[Start Records for the task]

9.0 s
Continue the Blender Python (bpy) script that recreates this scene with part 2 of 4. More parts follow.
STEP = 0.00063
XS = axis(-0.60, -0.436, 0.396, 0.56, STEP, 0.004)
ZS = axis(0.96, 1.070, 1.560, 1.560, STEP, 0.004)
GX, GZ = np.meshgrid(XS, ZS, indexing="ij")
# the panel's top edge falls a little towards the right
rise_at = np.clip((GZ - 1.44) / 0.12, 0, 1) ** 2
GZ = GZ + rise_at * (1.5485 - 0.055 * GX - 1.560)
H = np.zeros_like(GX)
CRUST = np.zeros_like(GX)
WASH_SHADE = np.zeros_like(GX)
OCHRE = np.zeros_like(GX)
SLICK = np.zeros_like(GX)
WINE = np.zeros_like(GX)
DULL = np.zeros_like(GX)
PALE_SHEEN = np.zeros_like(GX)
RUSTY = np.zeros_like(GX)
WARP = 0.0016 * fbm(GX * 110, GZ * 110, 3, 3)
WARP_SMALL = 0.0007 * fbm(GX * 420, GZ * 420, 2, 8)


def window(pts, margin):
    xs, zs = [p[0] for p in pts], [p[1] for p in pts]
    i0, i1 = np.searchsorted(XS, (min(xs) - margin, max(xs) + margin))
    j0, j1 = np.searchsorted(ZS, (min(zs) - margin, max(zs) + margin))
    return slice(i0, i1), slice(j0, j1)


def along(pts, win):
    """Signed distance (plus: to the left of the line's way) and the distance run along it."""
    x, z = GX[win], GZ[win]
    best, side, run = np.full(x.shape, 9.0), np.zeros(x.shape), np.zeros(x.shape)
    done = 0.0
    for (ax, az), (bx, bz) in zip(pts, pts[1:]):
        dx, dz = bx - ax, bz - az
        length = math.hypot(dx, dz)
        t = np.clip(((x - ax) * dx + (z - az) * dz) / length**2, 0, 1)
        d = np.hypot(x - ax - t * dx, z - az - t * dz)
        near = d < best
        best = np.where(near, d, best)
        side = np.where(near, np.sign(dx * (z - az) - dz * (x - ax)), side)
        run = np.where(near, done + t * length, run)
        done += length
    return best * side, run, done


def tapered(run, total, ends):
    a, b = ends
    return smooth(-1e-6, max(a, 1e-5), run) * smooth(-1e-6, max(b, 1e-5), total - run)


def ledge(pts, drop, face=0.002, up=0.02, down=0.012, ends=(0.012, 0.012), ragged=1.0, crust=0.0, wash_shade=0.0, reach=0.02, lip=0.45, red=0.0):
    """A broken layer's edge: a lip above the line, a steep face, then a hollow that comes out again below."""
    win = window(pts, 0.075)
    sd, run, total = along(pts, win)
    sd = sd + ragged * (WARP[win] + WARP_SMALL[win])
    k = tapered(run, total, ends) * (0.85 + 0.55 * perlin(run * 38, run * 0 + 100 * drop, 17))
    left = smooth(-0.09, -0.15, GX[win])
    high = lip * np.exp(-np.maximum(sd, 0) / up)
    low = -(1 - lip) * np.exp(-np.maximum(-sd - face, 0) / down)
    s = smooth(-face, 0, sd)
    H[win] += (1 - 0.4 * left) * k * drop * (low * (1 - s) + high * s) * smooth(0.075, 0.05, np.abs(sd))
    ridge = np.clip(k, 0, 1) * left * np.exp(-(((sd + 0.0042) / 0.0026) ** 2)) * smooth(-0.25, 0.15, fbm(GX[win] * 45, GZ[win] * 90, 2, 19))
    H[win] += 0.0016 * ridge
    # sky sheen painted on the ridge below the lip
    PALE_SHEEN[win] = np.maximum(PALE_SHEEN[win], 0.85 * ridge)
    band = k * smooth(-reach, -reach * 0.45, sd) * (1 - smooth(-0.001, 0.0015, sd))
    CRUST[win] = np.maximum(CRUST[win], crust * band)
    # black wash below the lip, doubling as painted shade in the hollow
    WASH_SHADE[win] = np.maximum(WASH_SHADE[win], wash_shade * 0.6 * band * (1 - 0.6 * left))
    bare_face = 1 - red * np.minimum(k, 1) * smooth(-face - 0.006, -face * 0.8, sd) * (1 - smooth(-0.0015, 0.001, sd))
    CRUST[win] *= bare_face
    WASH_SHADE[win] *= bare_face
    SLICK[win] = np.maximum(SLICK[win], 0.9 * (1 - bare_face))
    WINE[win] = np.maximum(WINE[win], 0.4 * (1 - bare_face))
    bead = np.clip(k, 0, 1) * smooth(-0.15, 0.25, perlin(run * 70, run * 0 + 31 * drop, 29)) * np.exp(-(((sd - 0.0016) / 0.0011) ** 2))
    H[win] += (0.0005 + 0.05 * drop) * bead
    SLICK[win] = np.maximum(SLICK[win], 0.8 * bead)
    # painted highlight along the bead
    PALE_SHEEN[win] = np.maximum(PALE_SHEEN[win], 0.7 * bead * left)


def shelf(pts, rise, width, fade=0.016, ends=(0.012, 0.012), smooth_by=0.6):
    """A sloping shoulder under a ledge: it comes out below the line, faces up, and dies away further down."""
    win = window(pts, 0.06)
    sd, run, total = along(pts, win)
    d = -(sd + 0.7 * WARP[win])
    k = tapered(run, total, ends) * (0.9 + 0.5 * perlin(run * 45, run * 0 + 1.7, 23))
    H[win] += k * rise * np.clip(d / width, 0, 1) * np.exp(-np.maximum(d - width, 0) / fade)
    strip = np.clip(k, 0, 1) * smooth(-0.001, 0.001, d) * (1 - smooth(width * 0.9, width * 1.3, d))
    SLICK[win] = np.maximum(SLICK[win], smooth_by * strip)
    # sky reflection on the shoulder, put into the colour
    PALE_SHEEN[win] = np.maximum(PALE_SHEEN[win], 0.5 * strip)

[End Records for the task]
[Start Records for the task]

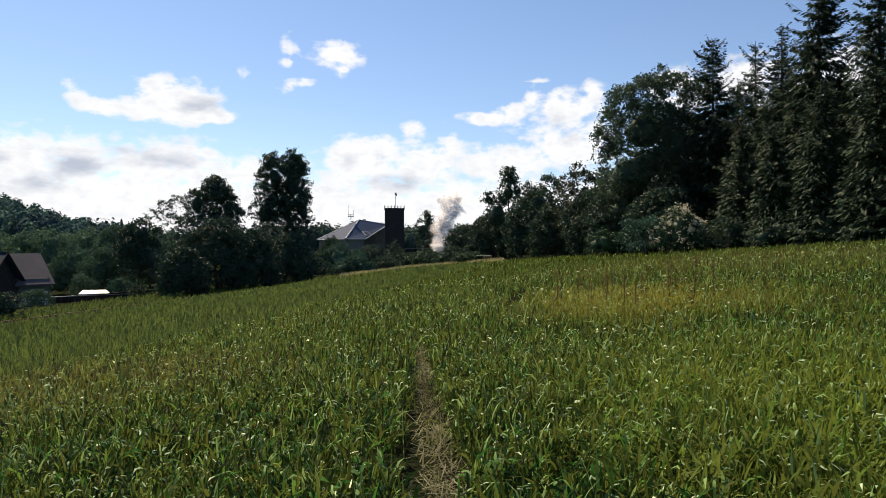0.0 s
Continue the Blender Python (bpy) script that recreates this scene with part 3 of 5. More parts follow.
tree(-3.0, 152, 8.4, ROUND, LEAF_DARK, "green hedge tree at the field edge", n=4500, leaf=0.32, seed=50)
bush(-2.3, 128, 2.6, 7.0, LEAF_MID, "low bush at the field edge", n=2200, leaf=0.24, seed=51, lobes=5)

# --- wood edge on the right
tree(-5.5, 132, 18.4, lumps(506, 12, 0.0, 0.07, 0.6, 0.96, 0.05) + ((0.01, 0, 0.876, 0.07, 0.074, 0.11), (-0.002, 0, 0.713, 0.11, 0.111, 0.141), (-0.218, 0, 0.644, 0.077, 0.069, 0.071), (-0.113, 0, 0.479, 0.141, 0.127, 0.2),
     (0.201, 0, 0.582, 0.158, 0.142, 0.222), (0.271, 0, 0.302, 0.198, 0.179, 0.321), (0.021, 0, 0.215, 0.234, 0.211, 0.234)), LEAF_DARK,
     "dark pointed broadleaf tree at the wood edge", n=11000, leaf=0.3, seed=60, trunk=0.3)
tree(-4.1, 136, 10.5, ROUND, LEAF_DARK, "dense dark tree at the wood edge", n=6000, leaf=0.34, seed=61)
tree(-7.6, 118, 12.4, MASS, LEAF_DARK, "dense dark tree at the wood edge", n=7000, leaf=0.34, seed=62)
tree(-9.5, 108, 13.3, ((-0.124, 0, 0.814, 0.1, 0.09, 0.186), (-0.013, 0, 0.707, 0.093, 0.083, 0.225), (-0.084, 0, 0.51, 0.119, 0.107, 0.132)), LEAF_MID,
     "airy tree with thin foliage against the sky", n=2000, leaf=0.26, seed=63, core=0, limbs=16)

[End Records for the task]
[Start Records for the task]

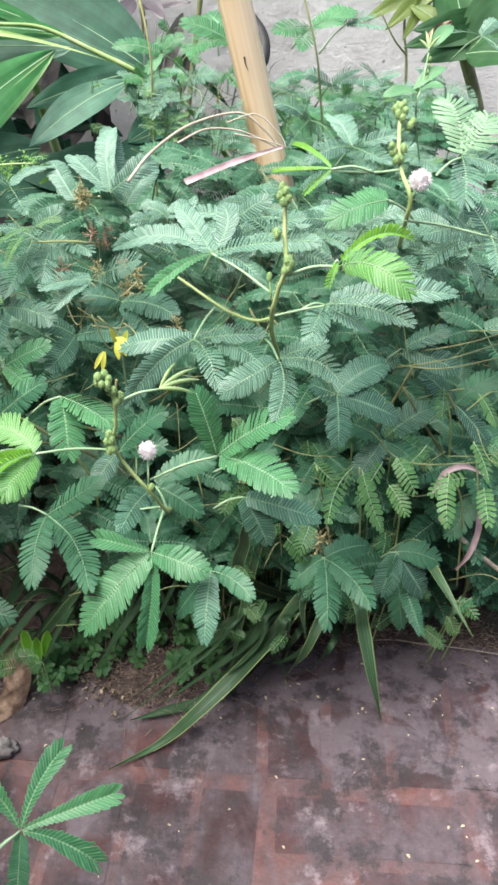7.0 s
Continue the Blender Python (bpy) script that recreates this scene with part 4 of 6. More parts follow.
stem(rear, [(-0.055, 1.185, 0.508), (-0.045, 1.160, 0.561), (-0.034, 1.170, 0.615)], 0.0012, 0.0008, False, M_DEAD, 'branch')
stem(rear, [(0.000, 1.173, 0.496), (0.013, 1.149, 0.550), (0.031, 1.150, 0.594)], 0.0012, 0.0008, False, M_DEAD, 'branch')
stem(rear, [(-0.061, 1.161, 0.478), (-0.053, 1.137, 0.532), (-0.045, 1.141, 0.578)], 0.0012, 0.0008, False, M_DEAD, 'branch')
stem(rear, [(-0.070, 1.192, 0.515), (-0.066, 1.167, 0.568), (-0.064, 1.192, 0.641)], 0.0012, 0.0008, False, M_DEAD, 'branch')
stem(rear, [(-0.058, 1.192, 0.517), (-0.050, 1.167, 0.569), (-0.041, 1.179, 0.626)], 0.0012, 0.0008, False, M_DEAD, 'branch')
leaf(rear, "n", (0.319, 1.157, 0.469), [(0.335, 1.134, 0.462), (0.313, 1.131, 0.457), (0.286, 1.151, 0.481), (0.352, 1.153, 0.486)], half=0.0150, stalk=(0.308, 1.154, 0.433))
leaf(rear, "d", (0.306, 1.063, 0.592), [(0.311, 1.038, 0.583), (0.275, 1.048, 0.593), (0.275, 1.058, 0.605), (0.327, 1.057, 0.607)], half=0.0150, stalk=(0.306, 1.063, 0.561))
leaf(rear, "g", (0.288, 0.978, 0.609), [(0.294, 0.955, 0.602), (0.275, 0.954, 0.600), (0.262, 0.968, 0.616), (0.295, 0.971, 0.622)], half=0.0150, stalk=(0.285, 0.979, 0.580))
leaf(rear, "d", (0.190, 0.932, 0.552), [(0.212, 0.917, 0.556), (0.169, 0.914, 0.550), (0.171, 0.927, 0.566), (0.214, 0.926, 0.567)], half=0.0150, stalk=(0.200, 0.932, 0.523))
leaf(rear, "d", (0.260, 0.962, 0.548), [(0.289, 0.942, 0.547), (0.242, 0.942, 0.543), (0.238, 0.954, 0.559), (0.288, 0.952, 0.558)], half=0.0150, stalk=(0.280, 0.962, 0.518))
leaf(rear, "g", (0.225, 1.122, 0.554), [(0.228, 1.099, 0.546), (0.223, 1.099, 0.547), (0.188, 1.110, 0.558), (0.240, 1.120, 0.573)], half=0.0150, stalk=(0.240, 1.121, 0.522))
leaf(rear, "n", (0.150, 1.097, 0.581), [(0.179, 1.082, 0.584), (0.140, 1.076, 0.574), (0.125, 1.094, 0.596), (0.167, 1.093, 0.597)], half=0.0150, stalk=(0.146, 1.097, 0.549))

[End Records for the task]

Look back at the entries above. Retype the line with "5. More parts follow.", the line with "leaf=0.24, seed=51, lobes=5)", and all lines in between.

## Result
Continue the Blender Python (bpy) script that recreates this scene with part 3 of 5. More parts follow.
tree(-3.0, 152, 8.4, ROUND, LEAF_DARK, "green hedge tree at the field edge", n=4500, leaf=0.32, seed=50)
bush(-2.3, 128, 2.6, 7.0, LEAF_MID, "low bush at the field edge", n=2200, leaf=0.24, seed=51, lobes=5)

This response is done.